● **What you are asked to do**:
Starting with the first line of the data below, copy each line up to and including the one containing "turn = (Vector(target)". Pictures stay out.

··· Dataset excerpt

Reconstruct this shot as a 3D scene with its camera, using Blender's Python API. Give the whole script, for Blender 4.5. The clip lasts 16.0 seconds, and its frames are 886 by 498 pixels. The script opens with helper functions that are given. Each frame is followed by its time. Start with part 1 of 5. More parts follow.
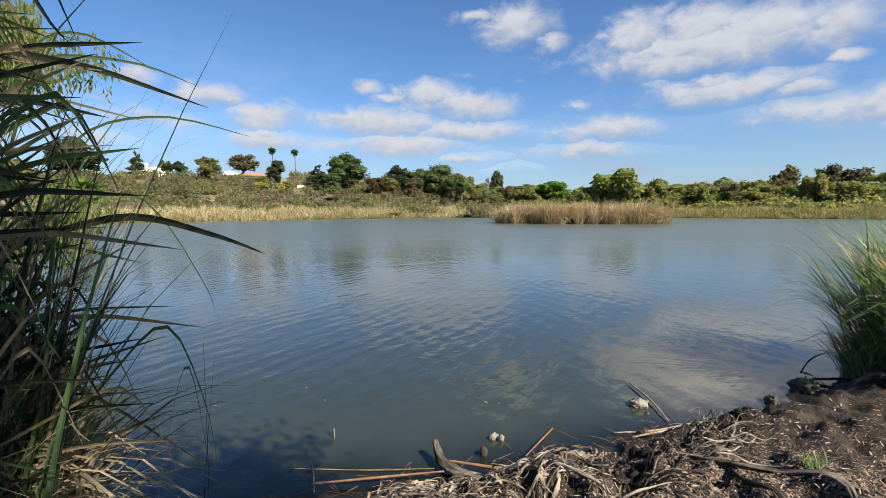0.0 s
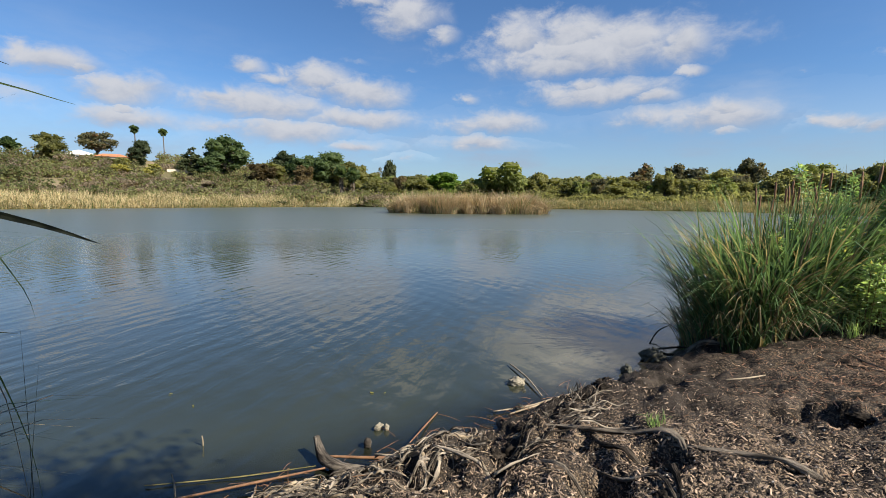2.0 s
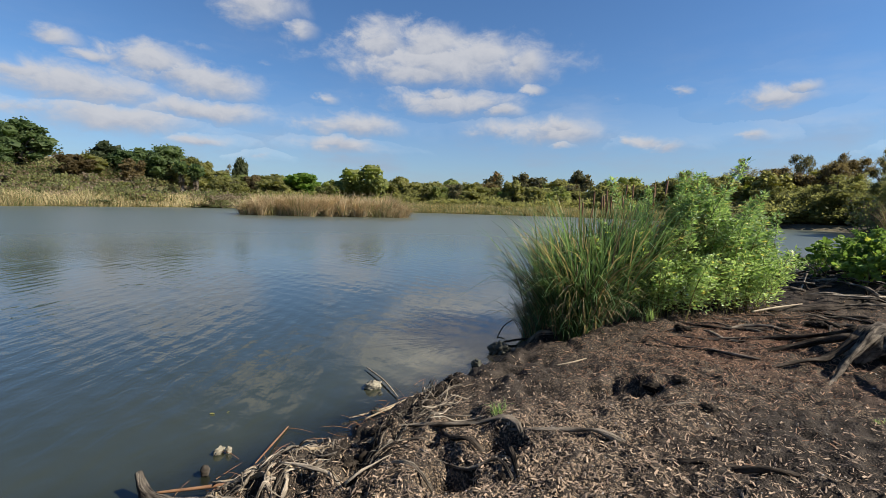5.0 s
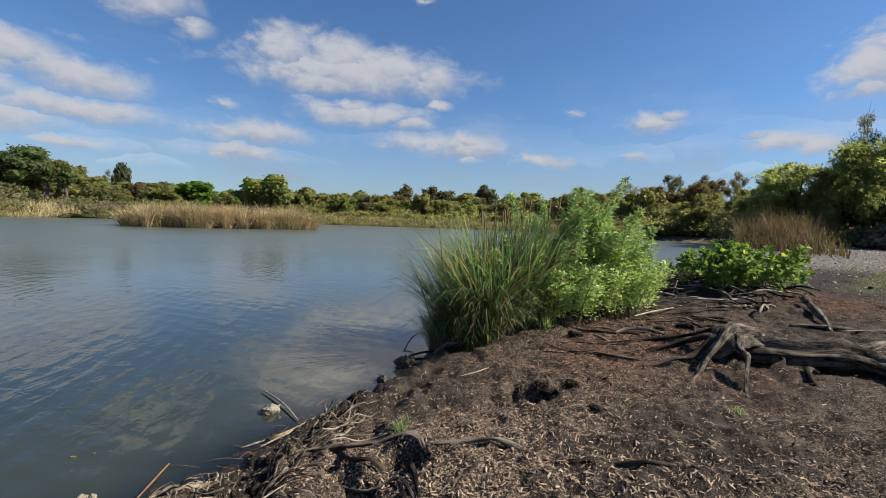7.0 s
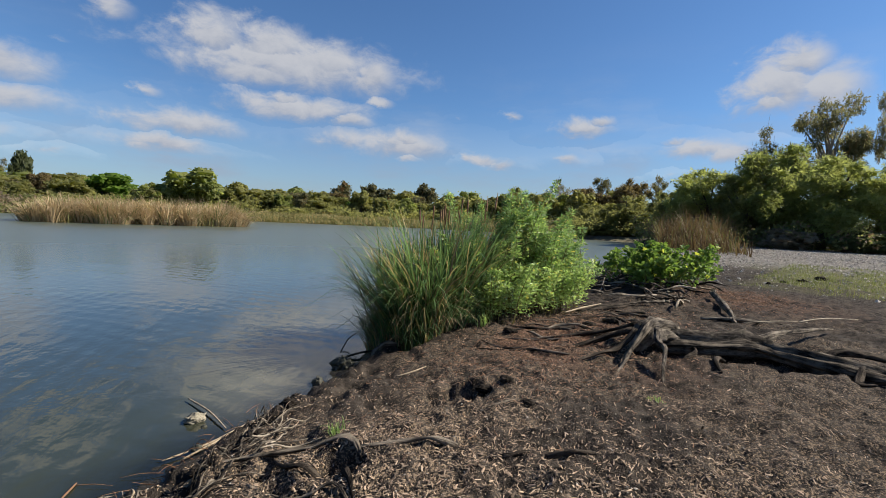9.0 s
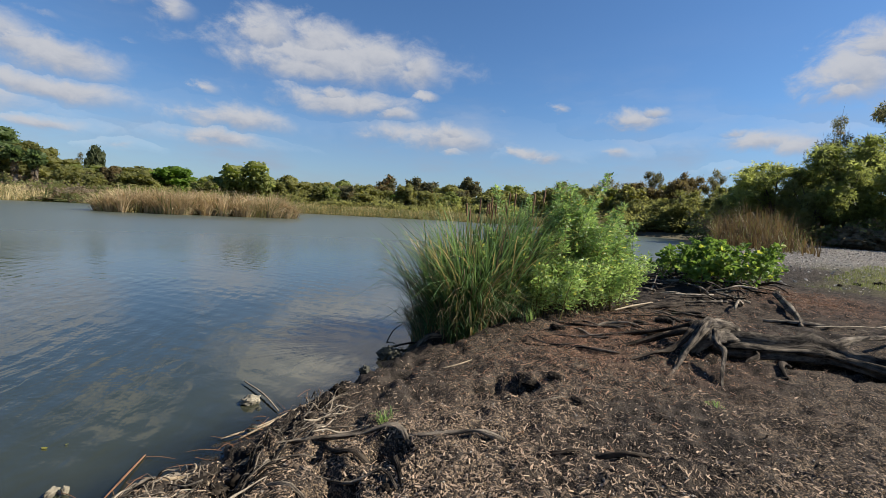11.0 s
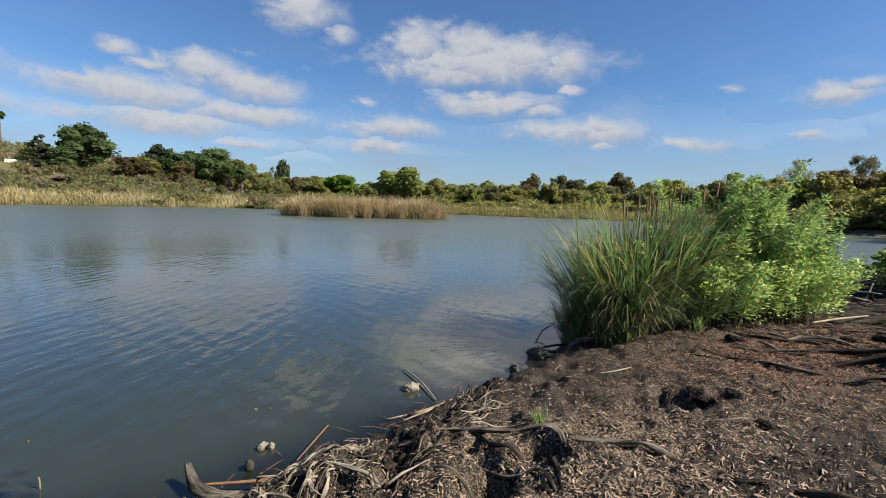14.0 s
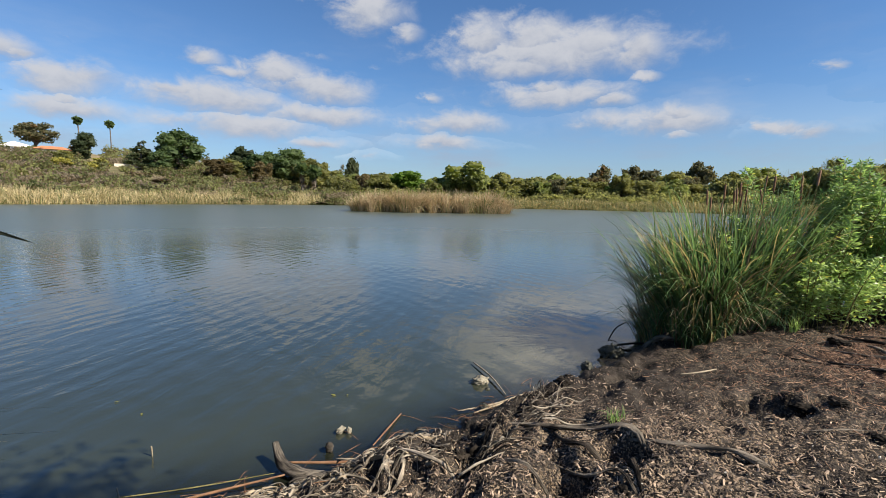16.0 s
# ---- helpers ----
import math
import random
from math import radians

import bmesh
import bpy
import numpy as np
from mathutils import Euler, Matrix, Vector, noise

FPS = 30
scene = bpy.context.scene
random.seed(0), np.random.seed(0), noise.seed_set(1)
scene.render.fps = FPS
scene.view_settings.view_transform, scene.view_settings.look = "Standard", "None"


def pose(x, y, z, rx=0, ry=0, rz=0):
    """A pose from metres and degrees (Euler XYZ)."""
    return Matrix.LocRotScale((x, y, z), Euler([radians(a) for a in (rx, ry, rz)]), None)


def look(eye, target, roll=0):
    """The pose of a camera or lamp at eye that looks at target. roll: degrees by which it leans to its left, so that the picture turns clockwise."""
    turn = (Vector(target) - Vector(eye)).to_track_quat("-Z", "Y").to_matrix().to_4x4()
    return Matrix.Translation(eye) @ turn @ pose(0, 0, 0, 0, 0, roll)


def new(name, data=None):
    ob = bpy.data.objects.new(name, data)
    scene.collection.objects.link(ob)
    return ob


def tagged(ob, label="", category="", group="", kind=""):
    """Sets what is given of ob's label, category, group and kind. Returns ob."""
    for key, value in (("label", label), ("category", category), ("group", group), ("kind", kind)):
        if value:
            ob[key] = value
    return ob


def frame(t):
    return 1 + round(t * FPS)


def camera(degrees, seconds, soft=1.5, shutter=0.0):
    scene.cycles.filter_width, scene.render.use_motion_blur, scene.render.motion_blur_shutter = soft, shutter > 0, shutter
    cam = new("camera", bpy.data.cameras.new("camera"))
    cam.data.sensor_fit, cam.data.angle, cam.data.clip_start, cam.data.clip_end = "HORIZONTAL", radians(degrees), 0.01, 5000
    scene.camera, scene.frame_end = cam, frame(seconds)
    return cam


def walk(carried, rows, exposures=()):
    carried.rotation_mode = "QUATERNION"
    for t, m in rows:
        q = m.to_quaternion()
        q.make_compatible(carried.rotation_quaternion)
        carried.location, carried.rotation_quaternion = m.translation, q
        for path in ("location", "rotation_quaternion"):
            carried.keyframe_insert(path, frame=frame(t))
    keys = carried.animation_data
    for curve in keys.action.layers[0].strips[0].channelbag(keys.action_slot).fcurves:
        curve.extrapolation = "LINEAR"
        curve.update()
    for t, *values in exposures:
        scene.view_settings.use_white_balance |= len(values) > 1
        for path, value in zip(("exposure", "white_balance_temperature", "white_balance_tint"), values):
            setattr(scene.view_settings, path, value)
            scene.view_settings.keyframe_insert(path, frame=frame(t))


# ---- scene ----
cam = camera(88.48, 16.0, soft=0.6)
# seconds, eye, yaw, pitch, roll
PATH = [
    (0.0, 0.000, 0.000, 2.000, 0.00, -5.08, -0.30),
    (0.5, 0.018, 0.013, 1.994, -2.55, -5.52, -0.13),
    (1.0, 0.041, 0.020, 1.988, -5.89, -5.86, 0.07),
    (1.5, 0.068, 0.035, 1.984, -9.59, -6.10, 0.29),
    (2.0, 0.097, 0.043, 1.983, -13.38, -6.34, 0.49),
    (2.5, 0.111, 0.041, 1.985, -16.47, -6.28, 0.68),
    (3.0, 0.122, 0.035, 1.987, -19.08, -6.12, 0.95),
    (3.5, 0.129, 0.033, 1.992, -21.70, -6.07, 1.11),
    (4.0, 0.148, 0.034, 1.987, -24.57, -6.17, 1.14),
    (4.2, 0.149, 0.030, 1.982, -25.87, -6.13, 1.24),
    (5.25, 0.196, 0.026, 1.985, -32.10, -5.45, 1.60),
    (6.3, 0.233, 0.021, 1.988, -37.90, -4.55, 1.88),
    (6.5, 0.236, 0.018, 1.991, -39.07, -4.34, 1.92),
    (7.0, 0.246, 0.006, 1.999, -41.86, -3.79, 1.96),
    (7.5, 0.250, -0.007, 2.003, -44.38, -3.46, 1.98),
    (8.0, 0.253, -0.017, 2.009, -46.70, -3.44, 2.03),
    (8.2, 0.256, -0.021, 2.012, -47.55, -3.41, 2.09),
    (9.25, 0.262, 0.002, 2.008, -49.60, -3.74, 2.60),
    (10.3, 0.259, 0.027, 1.999, -47.79, -4.27, 3.11),
    (10.5, 0.259, 0.028, 1.997, -46.74, -4.46, 3.08),
    (11.0, 0.242, 0.039, 1.998, -44.09, -4.75, 3.12),
    (11.5, 0.233, 0.051, 1.991, -41.01, -4.99, 3.17),
    (12.0, 0.217, 0.058, 1.992, -37.68, -5.18, 2.97),
    (12.5, 0.199, 0.064, 1.992, -34.36, -5.41, 2.49),
    (13.0, 0.185, 0.068, 1.990, -31.40, -5.46, 2.06),
    (13.5, 0.169, 0.074, 1.989, -28.76, -5.46, 1.92),
    (14.0, 0.154, 0.075, 1.987, -26.16, -5.55, 1.85),
    (14.5, 0.136, 0.079, 1.985, -23.81, -5.69, 1.82),
    (15.0, 0.121, 0.077, 1.983, -22.01, -5.87, 1.71),
    (15.5, 0.114, 0.078, 1.984, -20.16, -6.20, 1.33),
    (16.0, 0.102, 0.081, 1.982, -18.00, -6.43, 1.02),
]
walk(cam, [(t, pose(x, y, z, 90 + pitch, 0, yaw) @ pose(0, 0, 0, 0, 0, roll)) for t, x, y, z, yaw, pitch, roll in PATH],
     [(0.0, 1.16), (1.5, 1.12), (2.2, 0.99), (4.0, 0.94), (8.0, 0.85), (10.5, 0.85), (13.0, 0.92), (16.0, 0.98)])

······

● **Correct answer**:
Reconstruct this shot as a 3D scene with its camera, using Blender's Python API. Give the whole script, for Blender 4.5. The clip lasts 16.0 seconds, and its frames are 886 by 498 pixels. The script opens with helper functions that are given. Each frame is followed by its time. Start with part 1 of 5. More parts follow.
0.0 s
2.0 s
5.0 s
7.0 s
9.0 s
11.0 s
14.0 s
16.0 s
# ---- helpers ----
import math
import random
from math import radians

import bmesh
import bpy
import numpy as np
from mathutils import Euler, Matrix, Vector, noise

FPS = 30
scene = bpy.context.scene
random.seed(0), np.random.seed(0), noise.seed_set(1)
scene.render.fps = FPS
scene.view_settings.view_transform, scene.view_settings.look = "Standard", "None"


def pose(x, y, z, rx=0, ry=0, rz=0):
    """A pose from metres and degrees (Euler XYZ)."""
    return Matrix.LocRotScale((x, y, z), Euler([radians(a) for a in (rx, ry, rz)]), None)


def look(eye, target, roll=0):
    """The pose of a camera or lamp at eye that looks at target. roll: degrees by which it leans to its left, so that the picture turns clockwise."""
    turn = (Vector(target) - Vector(eye)).to_track_quat("-Z", "Y").to_matrix().to_4x4()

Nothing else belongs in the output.